04-20-2009, 12:30 PM
JWFITZ, since your posting is directly below mine, I'm guessing you addressed what I wrote. If so, I'm confused as to why are you disagreeing with my recommendation of using a cylinder bore. I'm with you when you state that the pattern of a shotgun with a choke in a hallway (or anywhere else at close range) is only about 4 inches. That's why I suggested a cylinder bore as well as #4 Buck. We're talking about shooting people up close, not ducks in flight, and while I'm not versed on the advantage of using steel shot over lead, close range makes the issue somewhat irrelevant.
quote:
Originally posted by JWFITZ
I disagree.
You'll miss. It may surprise you but the pattern of a shotgun with a choke in a hallway in your home is only about 4 inches, if that. People expect the big hollywood blast, where all you have to do is just point in a general direction and cut loose. It isn't true. Having shot doubles for years in Idaho you'd be surprised to know the barrels don't point in the direction the sight does. There's parallax built into the barrels and they're not for the novice shooter.

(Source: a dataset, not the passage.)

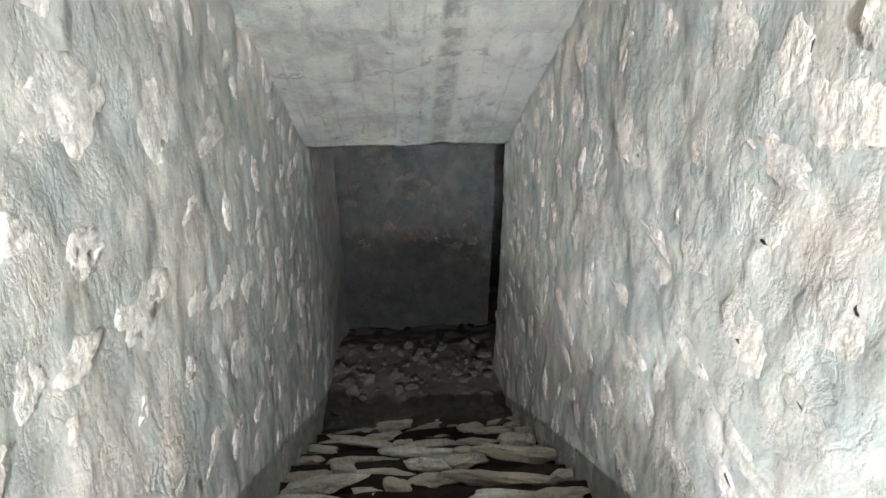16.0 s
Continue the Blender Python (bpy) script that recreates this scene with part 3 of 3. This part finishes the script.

Get a quality autoloader and learn to shoot it. One that can shoot 3 inch mags and learn to feed as fast as you can shoot. Which, of course, all duck hunters can. Shoot steel BB shot. It will take you at least 10 boxes of shells to get both familiar and capable with the tool.
It's important to look at these tools in the same way one might a radial arm saw. Without hyperbole, or anything else. It's a tools for a job, and a tool hopefully one never uses. Right?